## WHAT IS ASKED
Write out each line that follows exactly as it stands, without the pictures.

====================

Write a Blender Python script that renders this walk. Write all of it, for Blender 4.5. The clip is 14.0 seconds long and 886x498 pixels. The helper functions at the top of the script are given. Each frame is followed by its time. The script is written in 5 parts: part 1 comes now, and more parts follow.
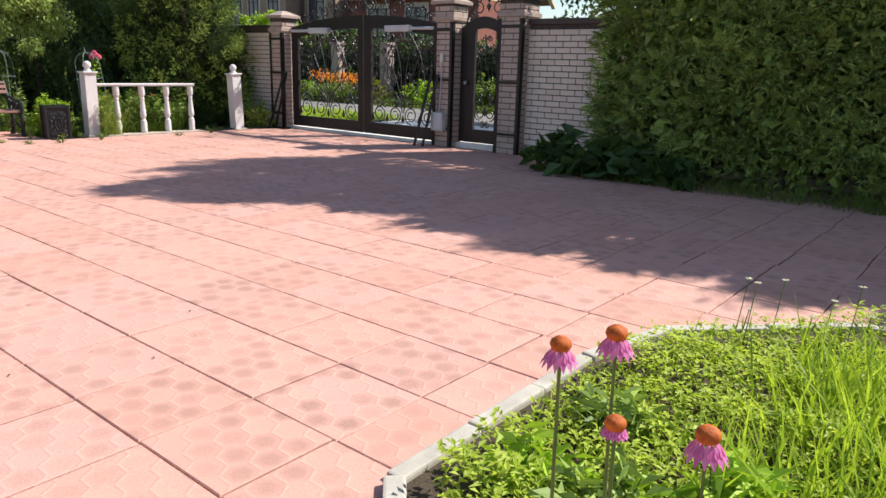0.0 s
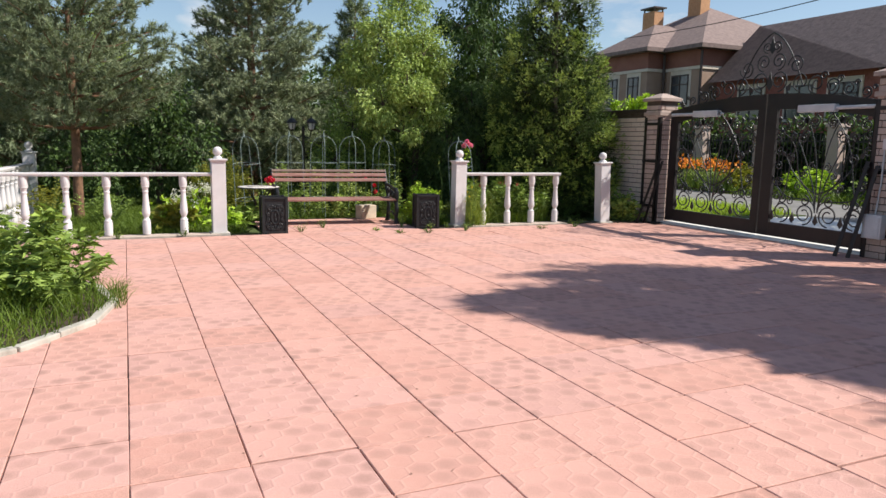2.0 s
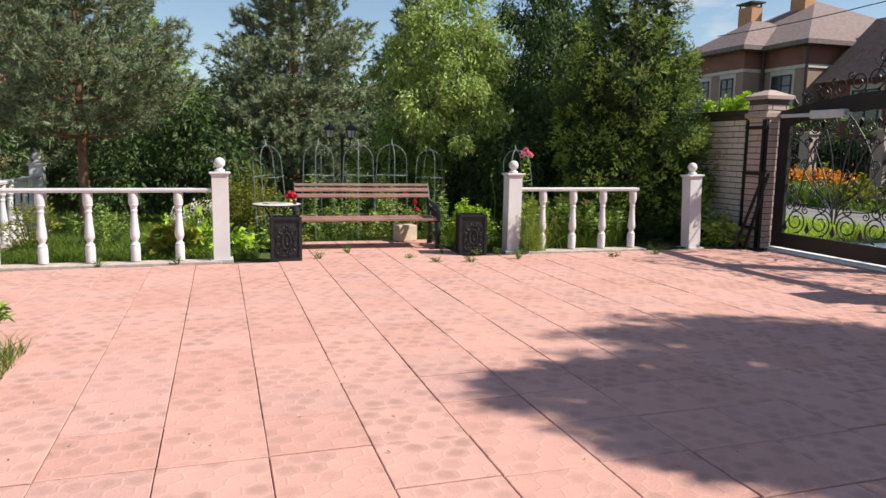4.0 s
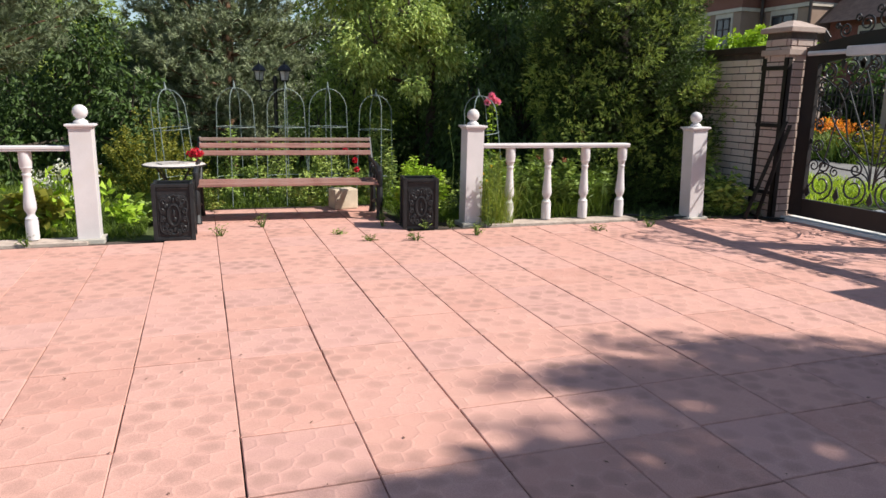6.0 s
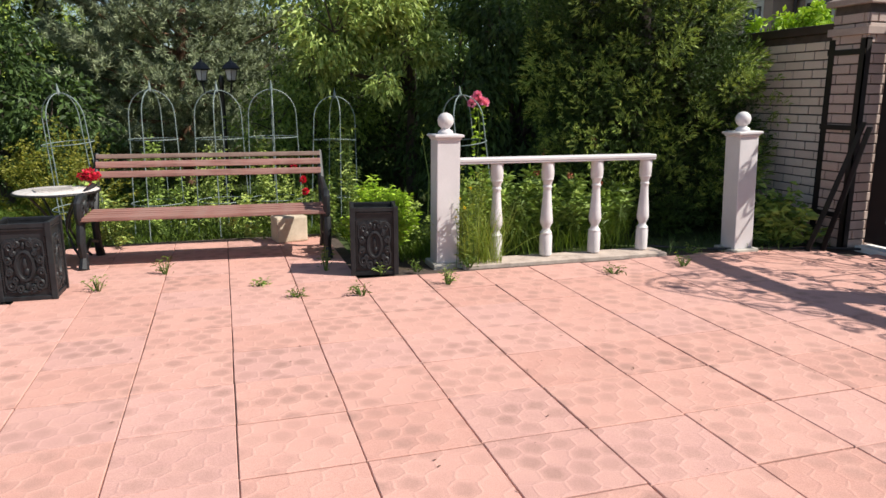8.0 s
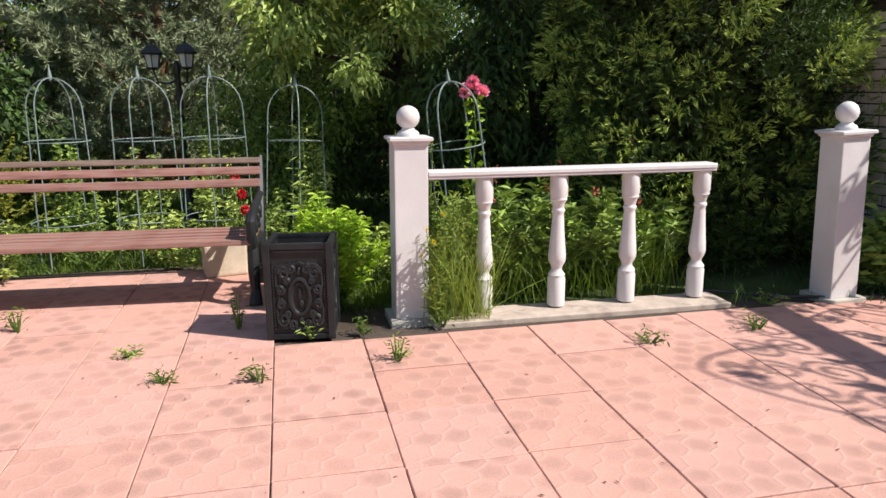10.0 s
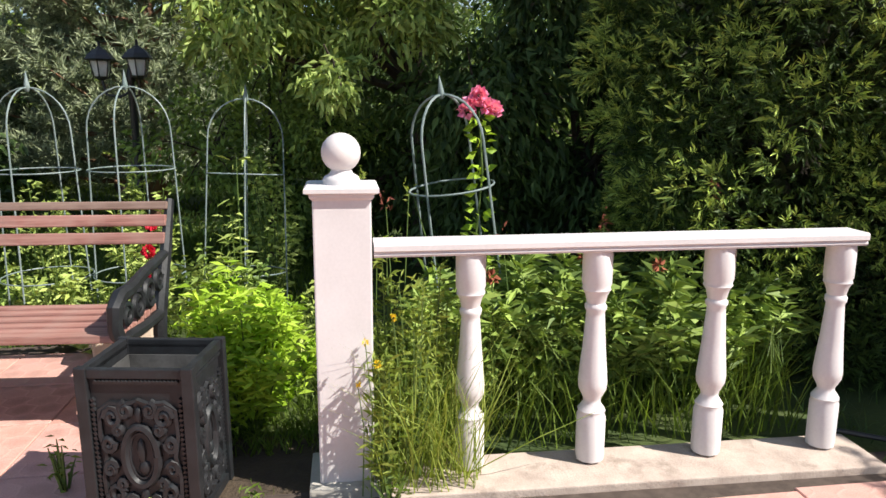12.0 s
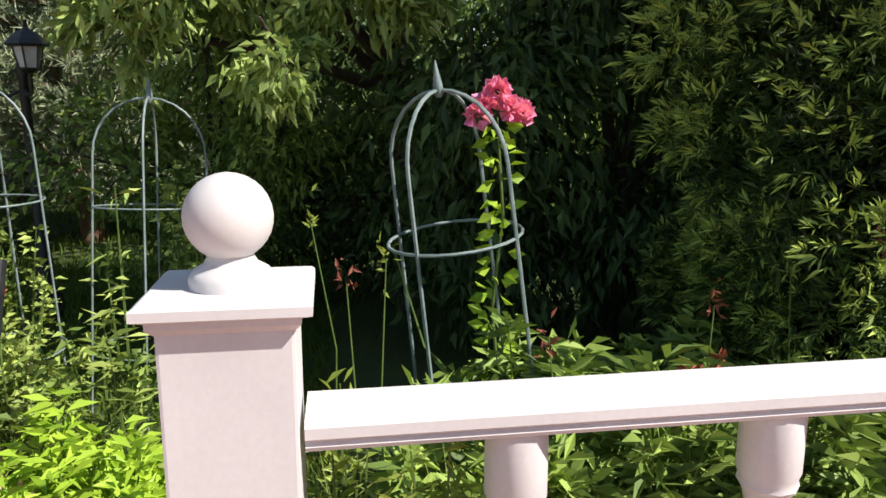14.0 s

====================

## SOLVED EXERCISE
Write a Blender Python script that renders this walk. Write all of it, for Blender 4.5. The clip is 14.0 seconds long and 886x498 pixels. The helper functions at the top of the script are given. Each frame is followed by its time. The script is written in 5 parts: part 1 comes now, and more parts follow.
0.0 s
2.0 s
4.0 s
6.0 s
8.0 s
10.0 s
12.0 s
14.0 s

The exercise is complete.